5.7.2017

BB 16/17

Karasal Yayın Kapsamının Daraltılmasına Dayanan İhlal İddiasının Temellendirilmediği Başvurunun Kabul Edilemez Olduğuna İlişkin Kararın Basın Duyurusu

Anayasa Mahkemesi Genel Kurulu, 25/5/2017 tarihinde Sabah Yıldızı Radyosu tarafından yapılan bireysel başvurunun (B. No: 2014/12727), açıkça dayanaktan yoksun olması nedeniyle kabul edilemez olduğuna karar vermiştir.

Olaylar

Başvurucu Sabah Yıldızı Radyo ve Televizyon Yayın İletişim Reklam Sanayi ve Ticaret Anonim Şirketi (Radyo); Isparta, Kahramanmaraş, Antalya, Hatay, Mersin ve Adana il merkezleri ile Kaş, Kemer, Alanya ve İskenderun ilçelerinde 2006 yılından itibaren bölgesel karasal radyo yayın lisansı ile radyo yayını yapmaktadır. Radyo ve Televizyon Üst Kurulu (RTÜK) 10.8.2011 tarihinde başvurucu şirketin Isparta, Burdur ve Kahramanmaraş il merkezlerine yönelik yaptığı yayınları durdurması gerektiğini belirten bir idari işlem tesis etmiştir. RTÜK'e göre başvurucunun yayın lisansı söz konusu illerde yayın yapılmasını kapsamamaktadır.

Başvurucu radyonun anılan idari işlemin hukuka aykırı olduğu iddiasıyla açtığı davada Ankara 14. İdare Mahkemesi 27.4.2012 tarihli kararı ile idari işlemi hukuka uygun bulmuş ve davanın reddine karar vermiştir.  Karar, Danıştay 13. Dairesi’nin 30.1.2014 tarihli ilamı ile onanmış, karar düzeltme talebi de aynı Dairenin 12.6.2014 tarihli ilamıyla reddedilmiştir.

İddialar

Başvurucu, Akdeniz Bölgesi yayın lisansı sahibi olduğunu ve bahsi geçen Isparta, Burdur ve Kahramanmaraş illerinin de Akdeniz Bölgesi'ne dâhil olduğunu ileri sürmüştür. Başvurucu, söz konusu illerde yayın yapmasına müsaade edilmemesi nedeniyle Anayasa'nın 2., 5., 10., 22., 26., 28., 29. ve 35. maddelerinin ihlal edildiğini ileri sürmüştür.

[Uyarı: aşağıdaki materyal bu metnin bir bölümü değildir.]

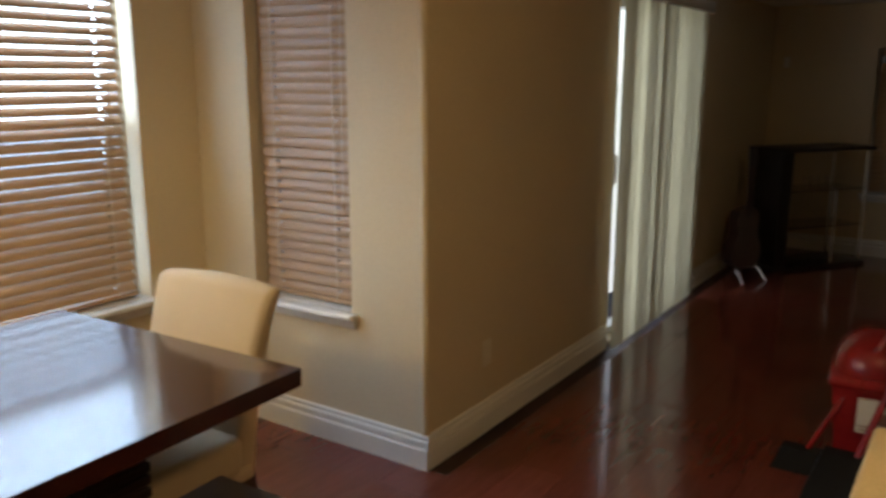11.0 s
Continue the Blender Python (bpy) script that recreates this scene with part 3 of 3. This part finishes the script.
part("foot", box((0.05, -0.55, 0.0), (0.55, -0.05, 0.02)), BLACK, washer)
top = thing("kitchen_counter", (3.56, -3.13, 0.88), "tan stone worktop with a raised bar ledge behind", "worktop")
part("worktop", box((0.0, -1.2, 0.001), (0.67, 0.0, 0.04), 0.008, 3), GRANITE, top)
part("backsplash", box((0.67, -1.2, 0.041), (0.69, 0.0, 0.21)), GRANITE, top)
part("bar_ledge", box((0.60, -1.2, 0.21), (0.98, 0.0, 0.25), 0.008, 3), GRANITE, top)
half = structure("wall_half", box((4.253, -4.33, 0), (4.42, -3.13, 1.09)), WALL, "low beige wall under the bar ledge")


def crumple(at, sx, sy, sz, label):
    bm = bmesh.new()
    bmesh.ops.create_icosphere(bm, subdivisions=4, radius=1.0)
    for v in bm.verts:
        n = noise.noise(v.co * 1.8) * 0.35 + abs(noise.noise(v.co * 4.1 + Vector((7, 2, 5)))) * 0.38
        v.co *= 0.8 + n
        v.co = Vector((v.co.x * sx, v.co.y * sy, max(0.0, (v.co.z + 0.75) * sz)))
    ob = part("paper_towel", bm, PAPER)
    ob.location = at
    return tagged(ob, label, "paper towel")


crumple((3.80, -3.26, 0.921), 0.12, 0.10, 0.055, "crumpled white paper towel on the stone worktop")
crumple((4.34, -3.33, 1.131), 0.09, 0.09, 0.022, "white paper towel lying on the raised ledge")
tray = thing("black_appliance", (4.58, -3.42, 1.13), "dark appliance standing on the raised ledge", "appliance")
part("case", box((-0.12, -0.2, 0.0), (-0.02, 0.2, 0.16), 0.012), BLACK, tray)

ceil = thing("ceiling_light", (2.3, -3.3, TOP), "round flush ceiling light over the kitchen", "ceiling light")
part("base", spun([(0.0, 0.0), (0.17, 0.0), (0.17, -0.03), (0.0, -0.03)], 40), CHROME, ceil)
part("diffuser", spun([(0.155, -0.03), (0.13, -0.06), (0.07, -0.08), (0.0, -0.085)], 40), DIFFUSER, ceil, "lit frosted diffuser")

# ---- red bin, broom and dustpan ----
bin_ = thing("trash_bin", (4.677, -2.641, 0.0), "red plastic trash bin with a domed lid and paper label", "trash bin", turn=6)
part("bucket", loft([(-0.15, 0.15, -0.115, 0.115, 0.0), (-0.185, 0.185, -0.15, 0.15, 0.36)], 0.03), RED, bin_)
part("collar", box((-0.20, -0.165, 0.345), (0.20, 0.165, 0.385), 0.016, 3), RED, bin_)
bm = bmesh.new()
bmesh.ops.create_uvsphere(bm, u_segments=32, v_segments=16, radius=1.0)
for v in bm.verts:
    v.co = Vector((math.copysign(abs(v.co.x) ** 0.75, v.co.x) * 0.19, math.copysign(abs(v.co.y) ** 0.75, v.co.y) * 0.155, 0.385 + max(0.0, v.co.z) * 0.155))
part("lid", bm, RED, bin_, "glossy domed red lid")
part("lid_tab", box((-0.23, -0.05, 0.36), (-0.18, 0.05, 0.395), 0.01), RED, bin_)
lab = part("label", box((-0.1895, -0.075, 0.20), (-0.172, 0.055, 0.335)), LABEL, bin_, "white paper label with yellow bar")
lab.matrix_local = pose(-0.008, 0, 0, 0, -4, 0)
for y0, y1, z0, z1, mm in ((-0.065, -0.01, 0.24, 0.29, LABELRED), (-0.07, -0.03, 0.205, 0.225, LABELYEL), (0.0, 0.045, 0.21, 0.216, LABELRED), (0.0, 0.045, 0.225, 0.231, LABELRED)):
    part("print_bar", box((-0.1905, y0, z0), (-0.189, y1, z1)), mm, lab)

broom = thing("broom", (4.43, -2.433, 0.0), "red handled broom with black bristles leaning on the partition", "broom")
part("bristles", loft([(-0.05, 0.08, -0.14, 0.10, 0.0), (-0.02, 0.04, -0.10, 0.07, 0.085)], 0.004), MATTE, broom)
part("handle", tube([(0.02, -0.02, 0.08), (0.22, -0.46, 1.02)], 0.011), RED, broom)
part("grip", tube([(0.22, -0.46, 1.02), (0.245, -0.482, 1.18), (0.25, -0.486, 1.20)], [0.02, 0.019, 0.01]), BLACK, broom)
pan = thing("dustpan", (4.303, -2.631, 0.0), "long handled dustpan with black tray and red tube", "dustpan")
part("tray", loft([(-0.16, 0.10, -0.15, 0.15, 0.0), (-0.14, 0.11, -0.14, 0.14, 0.05), (-0.02, 0.10, -0.11, 0.11, 0.13)], 0.012), MATTE, pan)
part("handle", tube([(0.06, -0.0, 0.11), (0.30, -0.265, 1.03)], 0.014), RED, pan)

# ---- family room ----
stand = thing("glass_bar_stand", (8.267, -1.727, 0.0), "black topped glass shelf stand with chrome posts", "stand", turn=-36)
part("top", box((-0.46, -0.20, 0.93), (0.46, 0.20, 0.96), 0.006), BLACK, stand)
part("side_panel", box((-0.45, -0.18, 0.03), (-0.34, 0.18, 0.93), 0.006), BLACK, stand)
part("base", box((-0.46, -0.20, 0.0), (0.46, 0.20, 0.03), 0.006), BLACK, stand)
for z in (0.33, 0.62):
    part("shelf", box((-0.34, -0.17, z), (0.42, 0.17, z + 0.008)), PANE, stand)
for x, y in ((0.41, -0.17), (0.41, 0.17), (0.12, -0.17)):
    part("post", tube([(x, y, 0.03), (x, y, 0.93 if x > 0.3 else 0.62)], 0.012), CHROME, stand)
for k in range(4):
    g = thing("drinking_glass", (8.25 + 0.048 * k, -1.71 - 0.05 * k, 0.629), "small clear glass on the stand's shelf", "glass", "glasses on the stand")
    part("glass_body", spun([(0.0, 0.0), (0.026, 0.0), (0.032, 0.09), (0.029, 0.09), (0.024, 0.006), (0.0, 0.006)], 20), VASE, g)

guitar = thing("guitar", (7.415, -1.446, 0.0), "dark acoustic guitar standing on a small metal stand", "guitar", turn=-28)
side = [(0.0, 0.10), (0.08, 0.105), (0.135, 0.14), (0.155, 0.20), (0.145, 0.27), (0.11, 0.33), (0.098, 0.37), (0.108, 0.43), (0.115, 0.47), (0.095, 0.53), (0.04, 0.555), (0.0, 0.557)]
outline = side + [(-a, z) for a, z in reversed(side[1:-1])]
b_ = part("body", prism(outline, -0.045, 0.045, "y"), DARKWOOD, guitar)
part("soundboard", prism([(a * 0.96, 0.33 + (z - 0.33) * 0.96) for a, z in outline], -0.0485, -0.0452, "y"), SPRUCE, b_, "silvery face catching the light")
part("neck", box((-0.025, -0.05, 0.48), (0.025, -0.025, 0.86), 0.004), DARKWOOD, guitar)
part("headstock", box((-0.038, -0.05, 0.86), (0.038, -0.03, 1.0), 0.004), BLACK, guitar)
part("stand_frame", tube([(-0.12, -0.14, 0.006), (-0.11, -0.05, 0.10), (0.11, -0.05, 0.10), (0.12, -0.14, 0.006)], 0.007), CHROME, guitar)
part("stand_back", tube([(0.0, 0.16, 0.006), (0.0, 0.05, 0.30)], 0.007), CHROME, guitar)
speaker = thing("subwoofer", (7.764, -2.747, 0.0), "black floor loudspeaker box by the window wall", "loudspeaker")
part("cabinet", box((-0.12, -0.12, 0.01), (0.12, 0.12, 0.52), 0.008), BLACK, speaker)
part("grille", box((-0.128, -0.10, 0.05), (-0.118, 0.10, 0.49), 0.004), BLACK, speaker)
part("plinth", box((-0.10, -0.10, 0.0), (0.10, 0.10, 0.012)), BLACK, speaker)

# ---- floor planks ----
floor = structure("floor", box((-0.16, -5.66, -0.12), (XF + 0.16, 0.17, -0.006)), SUBFLOOR, "glossy dark cherry plank floor")
mesh = None
for i in range(30):
    y = -5.5 + 0.19 * i
    for j in range(8):
        x = -0.9 + 1.3 * j + 0.43 * (i % 3)
        x0, x1 = max(x, 0.0), min(x + 1.3, XF)
        if y + 0.19 > YS and x1 > XE:
            x1 = min(x1, XE)
        y1 = min(y + 0.19, 0.0)
        if x1 - x0 < 0.02 or y1 - y < 0.02:
            continue
        if x1 - x0 > 1.2999 and y1 - y > 0.1899:
            if mesh is None:
                first = part("plank", box((0.0004, 0.0004, -0.006), (1.2996, 0.1896, 0.0), 0.0006, 1), PLANK, floor, smooth=False)
                mesh = first.data
                p = first
            else:
                p = new("plank", mesh)
                p.parent = floor
        else:
            p = part("plank", box((0.0004, 0.0004, -0.006), (x1 - x0 - 0.0004, y1 - y - 0.0004, 0.0), 0.0006, 1), PLANK, floor, smooth=False)
        p.location = (x0, y, 0)
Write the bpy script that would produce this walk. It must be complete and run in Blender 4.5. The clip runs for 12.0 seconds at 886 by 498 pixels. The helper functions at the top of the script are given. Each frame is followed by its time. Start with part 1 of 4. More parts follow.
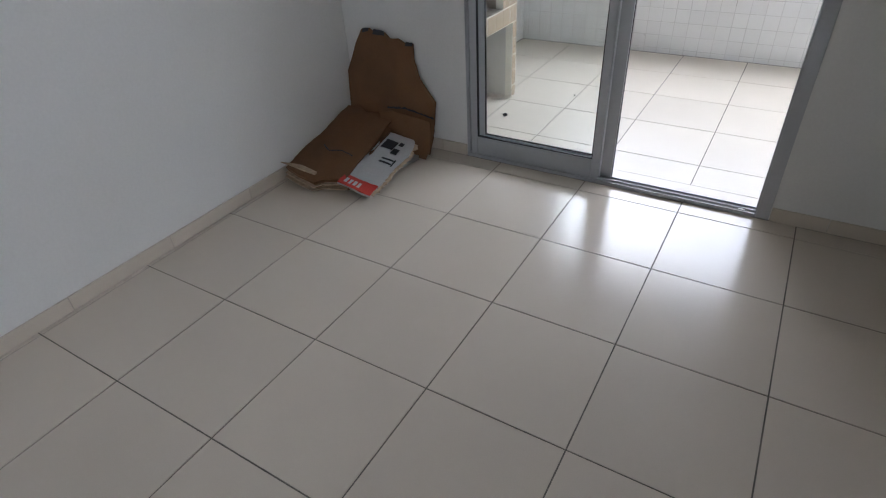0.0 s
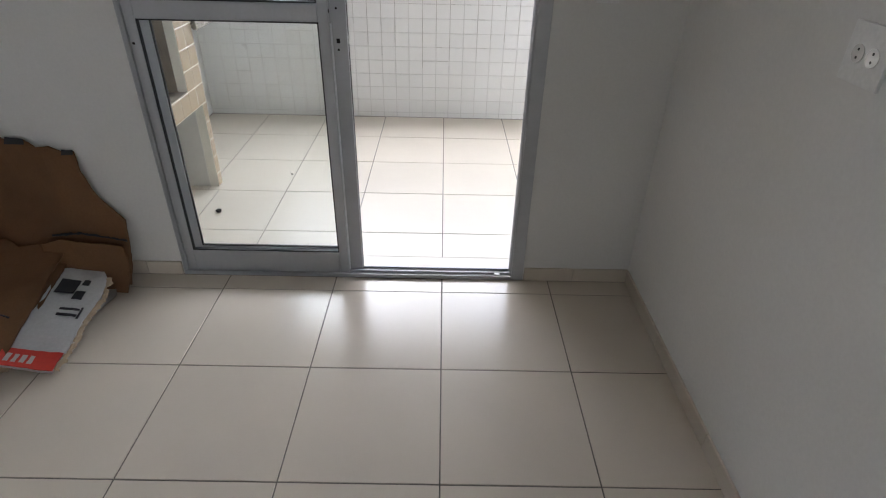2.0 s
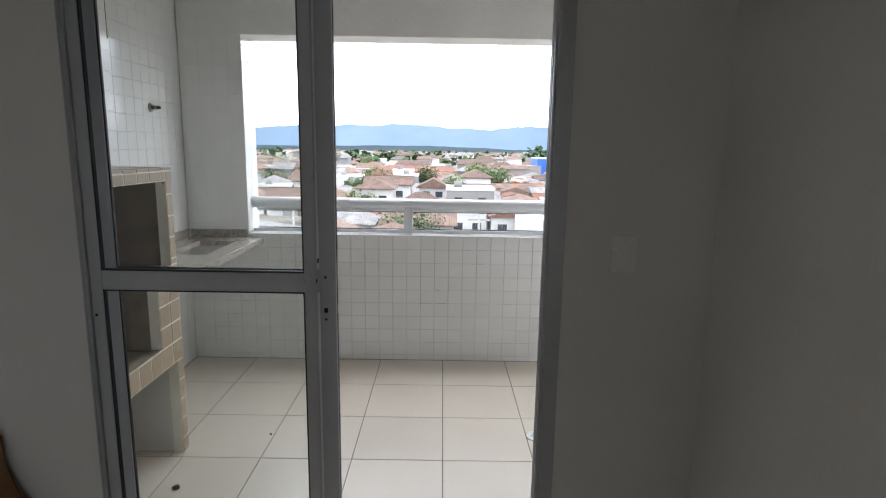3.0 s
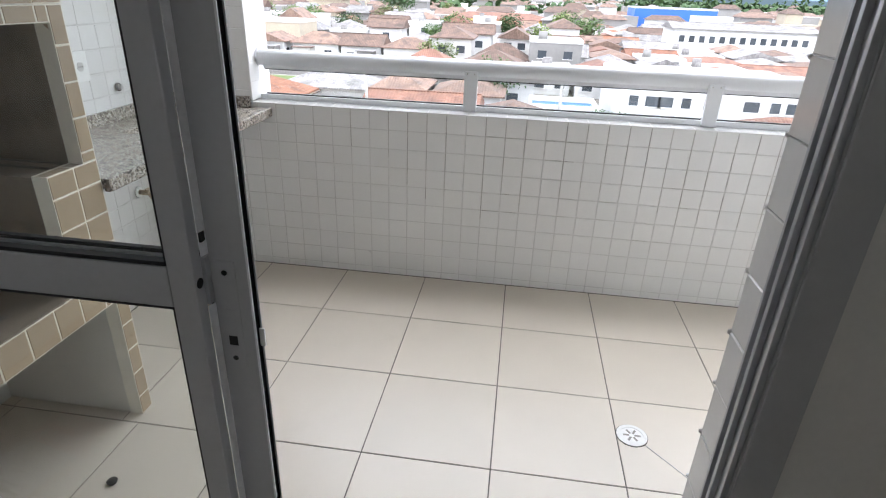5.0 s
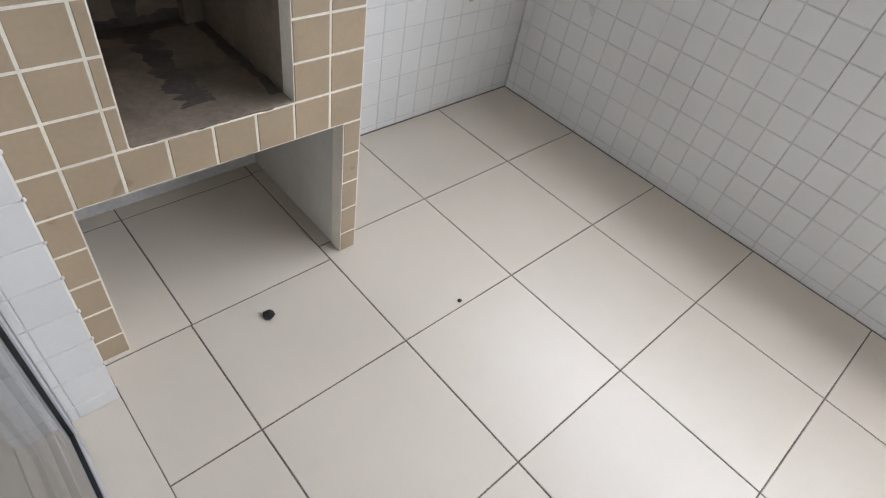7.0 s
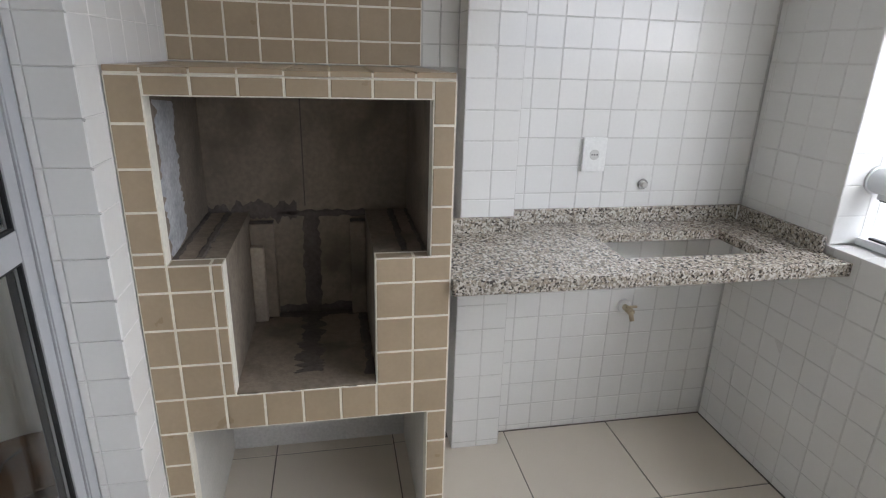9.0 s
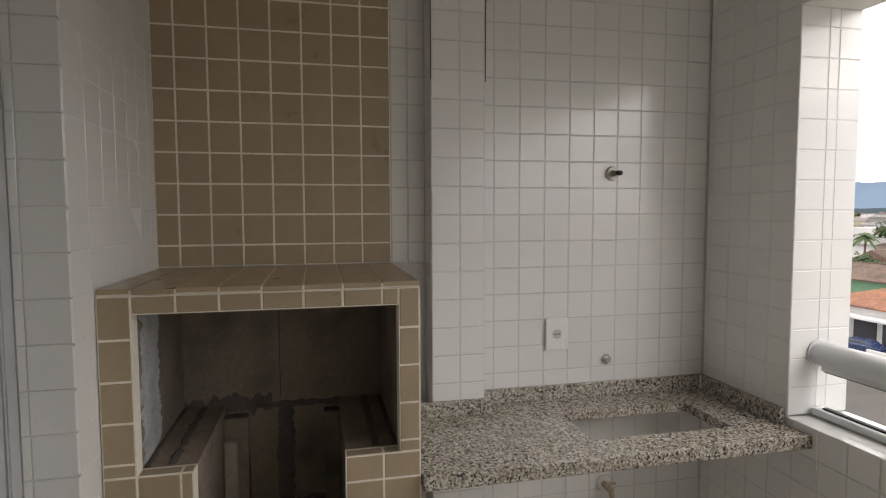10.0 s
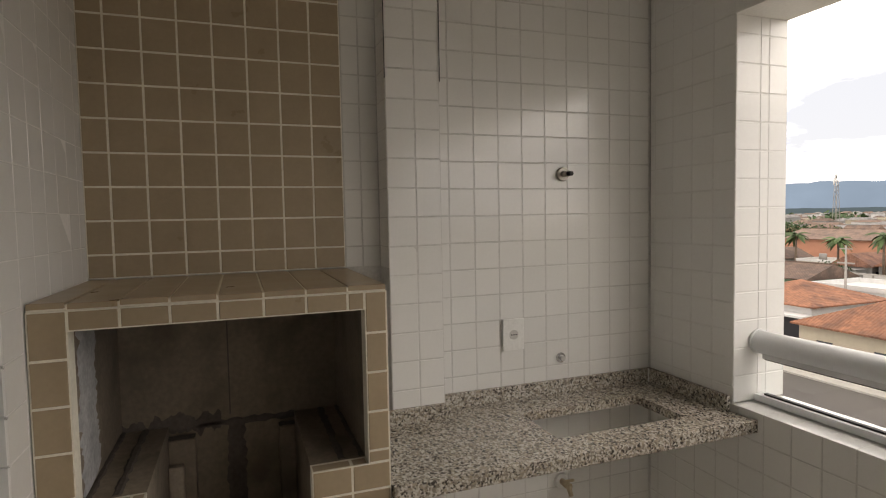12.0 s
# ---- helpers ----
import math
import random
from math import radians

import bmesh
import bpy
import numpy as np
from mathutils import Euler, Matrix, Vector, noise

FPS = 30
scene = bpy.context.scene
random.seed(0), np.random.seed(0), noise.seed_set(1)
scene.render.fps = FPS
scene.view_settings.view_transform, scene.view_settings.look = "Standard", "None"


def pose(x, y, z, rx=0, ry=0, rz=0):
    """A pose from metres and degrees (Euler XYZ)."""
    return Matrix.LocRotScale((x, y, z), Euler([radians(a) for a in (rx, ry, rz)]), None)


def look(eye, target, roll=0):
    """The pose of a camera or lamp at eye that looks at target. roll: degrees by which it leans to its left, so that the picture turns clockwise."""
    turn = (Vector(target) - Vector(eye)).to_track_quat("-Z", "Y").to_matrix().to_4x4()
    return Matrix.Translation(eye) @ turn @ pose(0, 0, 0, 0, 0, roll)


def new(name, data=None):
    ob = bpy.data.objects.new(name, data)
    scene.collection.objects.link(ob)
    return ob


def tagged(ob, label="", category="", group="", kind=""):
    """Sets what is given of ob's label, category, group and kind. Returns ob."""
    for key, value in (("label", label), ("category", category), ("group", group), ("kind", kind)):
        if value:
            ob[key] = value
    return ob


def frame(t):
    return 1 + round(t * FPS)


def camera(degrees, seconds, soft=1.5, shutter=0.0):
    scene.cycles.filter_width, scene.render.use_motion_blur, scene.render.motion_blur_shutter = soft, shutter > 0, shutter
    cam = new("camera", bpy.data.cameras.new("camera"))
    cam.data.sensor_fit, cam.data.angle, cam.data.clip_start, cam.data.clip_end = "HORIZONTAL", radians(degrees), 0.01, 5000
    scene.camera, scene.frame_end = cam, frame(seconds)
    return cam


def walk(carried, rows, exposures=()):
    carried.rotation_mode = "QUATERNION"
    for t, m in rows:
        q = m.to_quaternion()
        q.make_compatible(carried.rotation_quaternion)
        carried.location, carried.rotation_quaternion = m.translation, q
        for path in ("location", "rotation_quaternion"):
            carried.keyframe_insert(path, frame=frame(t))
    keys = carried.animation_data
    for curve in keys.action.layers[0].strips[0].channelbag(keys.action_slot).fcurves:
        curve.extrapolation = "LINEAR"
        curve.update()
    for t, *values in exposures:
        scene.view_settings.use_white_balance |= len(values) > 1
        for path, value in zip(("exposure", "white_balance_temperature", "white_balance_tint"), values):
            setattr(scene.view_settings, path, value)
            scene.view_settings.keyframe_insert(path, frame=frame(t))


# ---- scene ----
cam = camera(76.5, 12.0, soft=1.15)
PATH = [
    (0, (0.253, -2.909, 1.427), (-0.625, -1.544, 0.258), -3.5),
    (0.5, (0.093, -2.683, 1.401), (-0.316, -1.137, 0.2), -1.0),
    (1, (0.006, -2.549, 1.413), (-0.123, -0.963, 0.201), -0.2),
    (1.5, (0.009, -2.499, 1.433), (-0.002, -0.883, 0.254), 0.8),
    (2, (-0.013, -2.488, 1.446), (-0.001, -0.787, 0.394), 1.3),
    (2.5, (-0.023, -2.371, 1.508), (-0.034, -0.446, 0.968), 1.4),
    (3, (-0.022, -2.129, 1.532), (-0.016, -0.16, 1.183), 0.9),
    (3.2, (-0.006, -2.006, 1.539), (-0.003, -0.036, 1.194), 0.8),
    (4.8, (-0.026, -1.121, 1.491), (-0.163, 0.744, 0.782), 0.6),
    (5, (-0.012, -0.996, 1.483), (-0.236, 0.808, 0.649), 2.2),
    (5.5, (0.019, -0.786, 1.449), (-0.298, 0.852, 0.345), 6.6),
    (6, (-0.042, -0.59, 1.391), (-0.543, 0.906, 0.162), 10.7),
    (6.5, (-0.171, -0.378, 1.355), (-0.824, 0.895, -0.042), 14.1),
    (7, (-0.254, -0.251, 1.345), (-1.168, 0.841, -0.059), 12.1),
    (7.2, (-0.269, -0.178, 1.325), (-1.354, 0.797, -0.043), 11.7),
    (8.8, (0.037, 0.237, 1.433), (-1.772, 0.606, 0.663), 2.0),
    (9, (0.063, 0.259, 1.47), (-1.791, 0.629, 0.818), 1.7),
    (9.5, (0.13, 0.285, 1.556), (-1.803, 0.665, 1.206), 0.4),
    (10, (0.157, 0.294, 1.611), (-1.791, 0.727, 1.481), -0.2),
    (10.5, (0.17, 0.284, 1.632), (-1.773, 0.754, 1.7), -0.4),
    (11, (0.17, 0.264, 1.646), (-1.759, 0.766, 1.809), -0.8),
    (11.5, (0.155, 0.233, 1.643), (-1.756, 0.793, 1.831), -1.3),
    (12, (0.092, 0.206, 1.596), (-1.786, 0.886, 1.486), -1.1),
]
EXPOSURES = [(0.0, 2.0, 6050, 14), (0.5, 2.1, 6300, 14), (1.5, 2.1, 6400, 15), (2.2, 1.95, 6350, 14), (2.7, 1.3, 6350, 14), (3.0, 1.15, 6450, 13), (4.8, 1.2, 6400, 13), (5.0, 1.4, 6400, 13), (5.5, 1.7, 6450, 14), (6.5, 1.8, 6300, 15), (7.2, 1.5, 6350, 14), (8.8, 1.3, 6400, 13), (9.5, 0.75, 6950, 14), (10.3, 0.35, 7700, 15), (11.0, 0.25, 8250, 16), (11.5, 0.25, 8300, 16), (12.0, 0.25, 8150, 15)]
walk(cam, [(t, look(eye, target, roll)) for t, eye, target, roll in PATH], EXPOSURES)

# ---- sky and sun: bright overcast ----
world = bpy.data.worlds.new("overcast_sky")
scene.world = world
world.use_nodes = True
wn = world.node_tree
wn.nodes.clear()
w_out = wn.nodes.new("ShaderNodeOutputWorld")
w_bg = wn.nodes.new("ShaderNodeBackground")
w_sky = wn.nodes.new("ShaderNodeTexSky")
w_sky.sky_type = "NISHITA"
w_sky.sun_disc = False
w_sky.sun_elevation = radians(52)
w_sky.sun_rotation = radians(-40)
w_geo = wn.nodes.new("ShaderNodeTexCoord")
w_map = wn.nodes.new("ShaderNodeMapping")
w_map.inputs["Scale"].default_value = (1.0, 1.0, 3.2)
w_noise = wn.nodes.new("ShaderNodeTexNoise")
w_noise.inputs["Scale"].default_value = 2.6
w_noise.inputs["Detail"].default_value = 7.0
w_noise.inputs["Roughness"].default_value = 0.55
w_ramp = wn.nodes.new("ShaderNodeValToRGB")
w_ramp.color_ramp.elements[0].position = 0.45
w_ramp.color_ramp.elements[0].color = (9, 10.5, 13, 1)
w_ramp.color_ramp.elements[1].position = 0.67
w_ramp.color_ramp.elements[1].color = (54, 55, 57, 1)
w_mix = wn.nodes.new("ShaderNodeMixRGB")
w_mix.inputs["Fac"].default_value = 0.88
wn.links.new(w_geo.outputs["Generated"], w_map.inputs["Vector"])
wn.links.new(w_map.outputs["Vector"], w_noise.inputs["Vector"])
wn.links.new(w_noise.outputs["Fac"], w_ramp.inputs["Fac"])
wn.links.new(w_sky.outputs["Color"], w_mix.inputs["Color1"])
wn.links.new(w_ramp.outputs["Color"], w_mix.inputs["Color2"])
wn.links.new(w_mix.outputs["Color"], w_bg.inputs["Color"])
w_bg.inputs["Strength"].default_value = 0.078
wn.links.new(w_bg.outputs["Background"], w_out.inputs["Surface"])

sun_data = bpy.data.lights.new("sun", "SUN")
sun_data.energy = 0.8
sun_data.angle = radians(14)
sun_data.color = (1.0, 0.96, 0.9)
sun = new("sun", sun_data)
sun.matrix_basis = look((8, -10, 30), (0, 4, 0))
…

Mahkemenin Değerlendirmesi

Anayasa Mahkemesi bu iddia kapsamında özetle aşağıdaki değerlendirmeleri yapmıştır:

Başvurucu, yalnızca ve soyut olarak karasal yayın lisansının kapsamının hatalı olarak belirlendiğini ileri sürmüştür. Anayasa Mahkemesinin görevi, mevcut başvurudaki gibi bir yayın lisansının kapsamını belirlemek değildir. Başvurucu, bazı teknik nedenlerle getirildiği anlaşılan sınırlandırmanın Anayasa'nın 26. maddesinin birinci ve ikinci fıkrasındaki koşullara aykırı biçimde ve ifade özgürlüğünü ihlal edecek tarzda uygulandığını gösterebilmiş değildir.

Somut olayda başvurucu, ihlal iddiasına ilişkin delillerini sunma ve bireysel başvuru kapsamındaki haklardan hangisinin hangi nedenle ihlal edildiğine ilişkin açıklamalarda bulunma yönündeki yükümlülüğünü yerine getirmemiş; dolayısıyla ileri sürdüğü iddiaları temellendirememiştir.

Açıklanan nedenlerle Anayasa Mahkemesi, başvurunun açıkça dayanaktan yoksun olması nedeniyle kabul edilemez olduğuna karar vermiştir.

Bu basın duyurusu Genel Sekreterlik tarafından kamuoyunu bilgilendirme amacıyla hazırlanmış olup bağlayıcı değildir.